Amazon have found 1,800 job applications to be from North Korean operatives, who use ‘laptop farms’ and hack into LinkedIn accounts to try and access remote IT jobs to fund Kim Jong-Un’s regime
A major US technology firm has blocked nearly 2,000 job applications from suspected North Korean rogues backed by Kim Jong-Un. A senior executive at Amazon has revealed North Koreans tried to get their foot in the door by applying for remote working IT jobs.
Amazon’s chief security officer Stephen Schmidt said that Kim Jong-Un’s men tried to send applications in using stolen or fake activities, and believes this isn’t ‘Amazon specific’ but is ‘likely happening at scale across the industry.
He said in a LinkedIn post: “Over the past few years, North Korean (DPRK) nationals have been attempting to secure remote IT jobs with companies worldwide, particularly in the US.
“Their objective is typically straightforward: get hired, get paid, and funnel wages back to fund the regime’s weapons programs.
“At Amazon, we’ve stopped more than 1,800 suspected DPRK operatives from joining since April 2024, and we’ve detected 27% more DPRK-affiliated applications quarter over quarter this year.”
Amazon managed to figure this out by using AI-powered screening with human verification.

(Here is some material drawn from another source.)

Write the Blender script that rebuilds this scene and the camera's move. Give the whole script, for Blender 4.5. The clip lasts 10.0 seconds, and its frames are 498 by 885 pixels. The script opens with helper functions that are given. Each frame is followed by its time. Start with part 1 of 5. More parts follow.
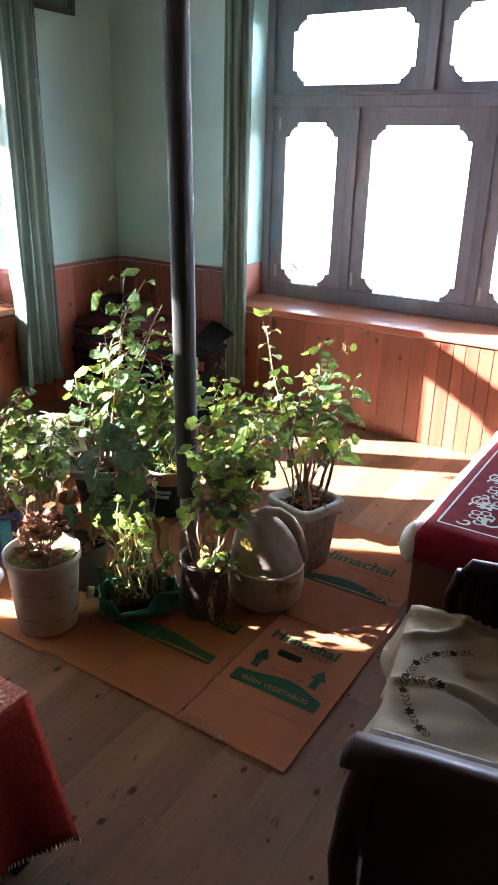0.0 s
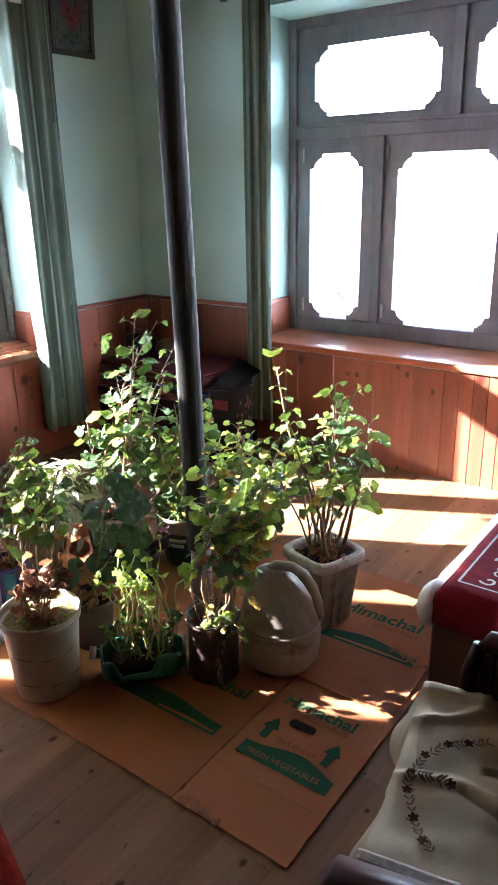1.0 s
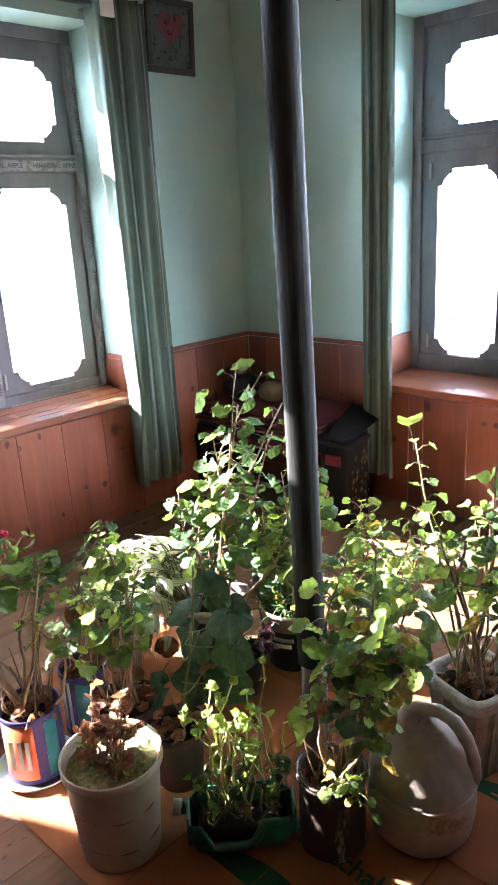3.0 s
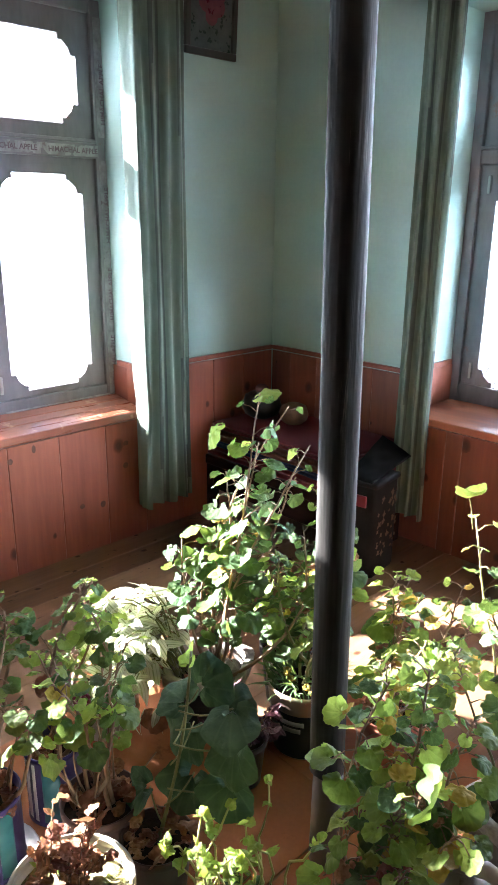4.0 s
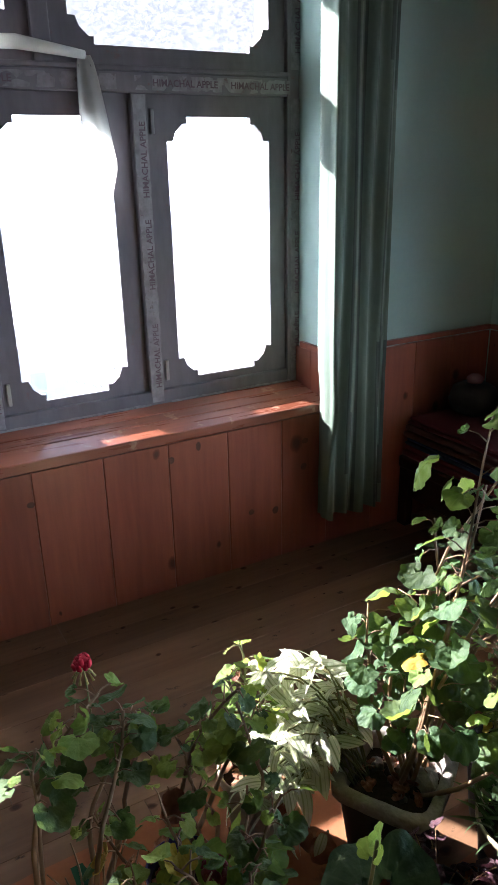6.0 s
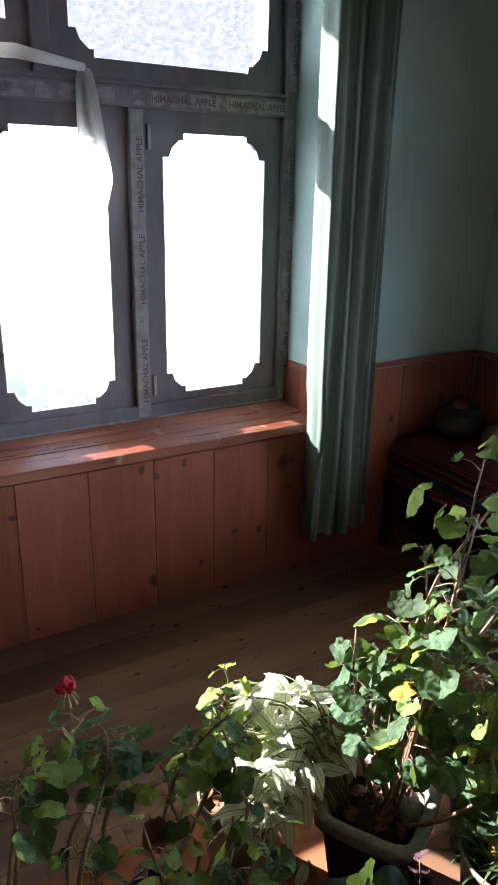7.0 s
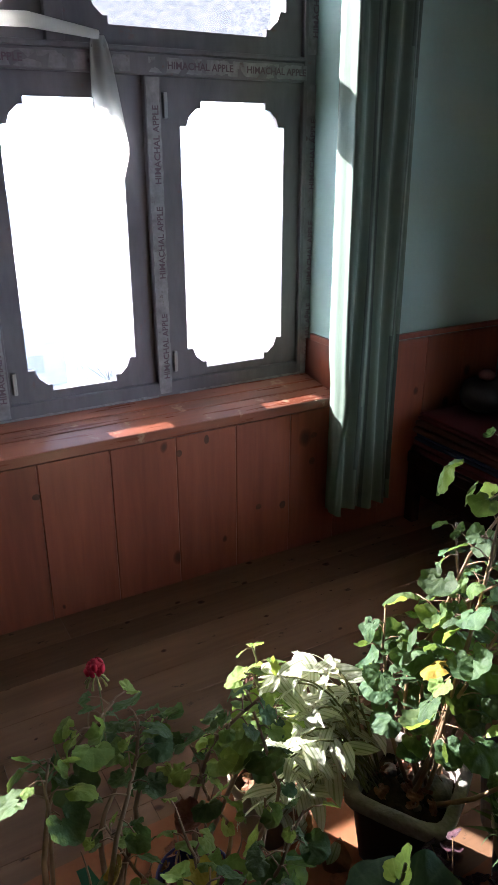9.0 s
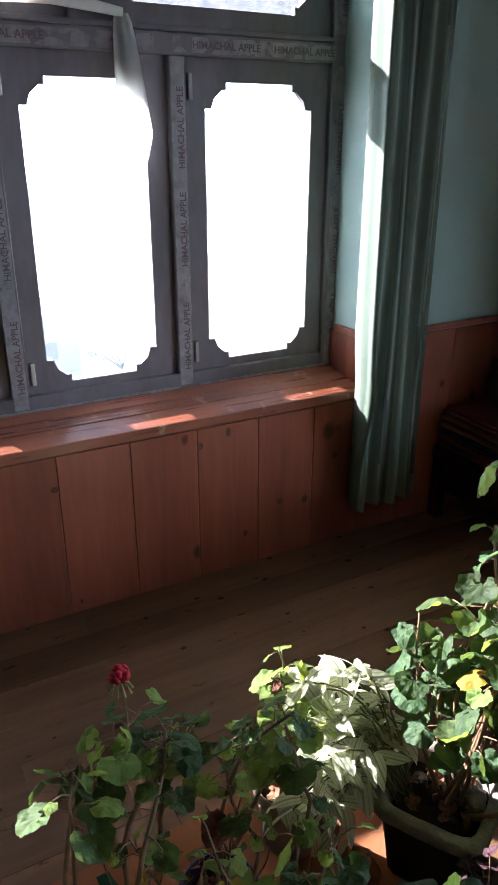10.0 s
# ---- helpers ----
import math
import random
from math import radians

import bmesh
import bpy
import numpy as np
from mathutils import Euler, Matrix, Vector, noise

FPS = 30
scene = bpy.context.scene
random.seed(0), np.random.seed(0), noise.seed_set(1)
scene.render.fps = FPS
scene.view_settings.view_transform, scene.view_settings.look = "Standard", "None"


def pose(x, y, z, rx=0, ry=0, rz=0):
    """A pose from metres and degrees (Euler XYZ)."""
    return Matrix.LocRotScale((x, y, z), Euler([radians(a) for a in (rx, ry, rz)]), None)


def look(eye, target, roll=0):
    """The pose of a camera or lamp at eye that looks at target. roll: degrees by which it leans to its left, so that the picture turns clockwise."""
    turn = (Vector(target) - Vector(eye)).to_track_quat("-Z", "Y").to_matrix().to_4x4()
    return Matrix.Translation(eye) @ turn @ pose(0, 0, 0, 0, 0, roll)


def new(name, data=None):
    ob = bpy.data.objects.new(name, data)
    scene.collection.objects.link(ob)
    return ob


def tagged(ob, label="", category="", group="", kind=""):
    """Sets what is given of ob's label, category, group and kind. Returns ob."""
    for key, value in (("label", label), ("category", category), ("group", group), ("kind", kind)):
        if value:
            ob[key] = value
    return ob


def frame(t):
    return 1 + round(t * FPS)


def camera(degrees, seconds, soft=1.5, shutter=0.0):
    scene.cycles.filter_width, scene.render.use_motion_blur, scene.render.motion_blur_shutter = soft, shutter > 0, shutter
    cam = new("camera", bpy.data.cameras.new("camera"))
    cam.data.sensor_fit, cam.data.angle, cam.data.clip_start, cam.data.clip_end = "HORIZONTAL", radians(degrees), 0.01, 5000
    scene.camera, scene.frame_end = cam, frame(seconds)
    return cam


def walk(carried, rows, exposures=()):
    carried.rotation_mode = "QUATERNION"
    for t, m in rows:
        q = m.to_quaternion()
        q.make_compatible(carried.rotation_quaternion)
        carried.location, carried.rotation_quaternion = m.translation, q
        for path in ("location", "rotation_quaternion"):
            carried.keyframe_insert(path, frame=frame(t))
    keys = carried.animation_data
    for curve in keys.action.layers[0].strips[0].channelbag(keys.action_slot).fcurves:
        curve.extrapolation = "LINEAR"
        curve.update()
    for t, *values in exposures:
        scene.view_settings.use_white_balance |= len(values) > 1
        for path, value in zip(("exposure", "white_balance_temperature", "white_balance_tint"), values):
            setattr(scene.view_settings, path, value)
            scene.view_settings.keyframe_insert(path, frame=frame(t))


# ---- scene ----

Their software analyses ‘connections to nearly 200 high-risk institutions, anomalies across applications, and geographic inconsistencies.’
He added that North Korea has started targeting LinkedIn, by hijacking dormant accounts through compromised credentials to gain verification.
Amazon also claims they have spotted networks where people hand over access to their accounts in exchange for payment.
North Korean operatives are also said to work with facilitators managing ‘laptop farms.’ These are US-based locations that maintain a domestic presence, while the worker operates remotely from outside the country.
In July, a woman from Arizona was sentenced to more than eight years in jail for running a laptop farm to help North Korean IT workers secure remote jobs at more than 300 US companies, as per the BBC.
Schmidt concluded: “If you’re concerned about these threats in your organization, query your databases for common indicators: patterns in resumes,
“If you identify suspected DPRK IT workers, report it to the FBI or your local law enforcement.
“And if you’re seeing similar patterns or have insights to share, I encourage you to do so. The more we share what we’re learning, the harder we make it for these operations to succeed.”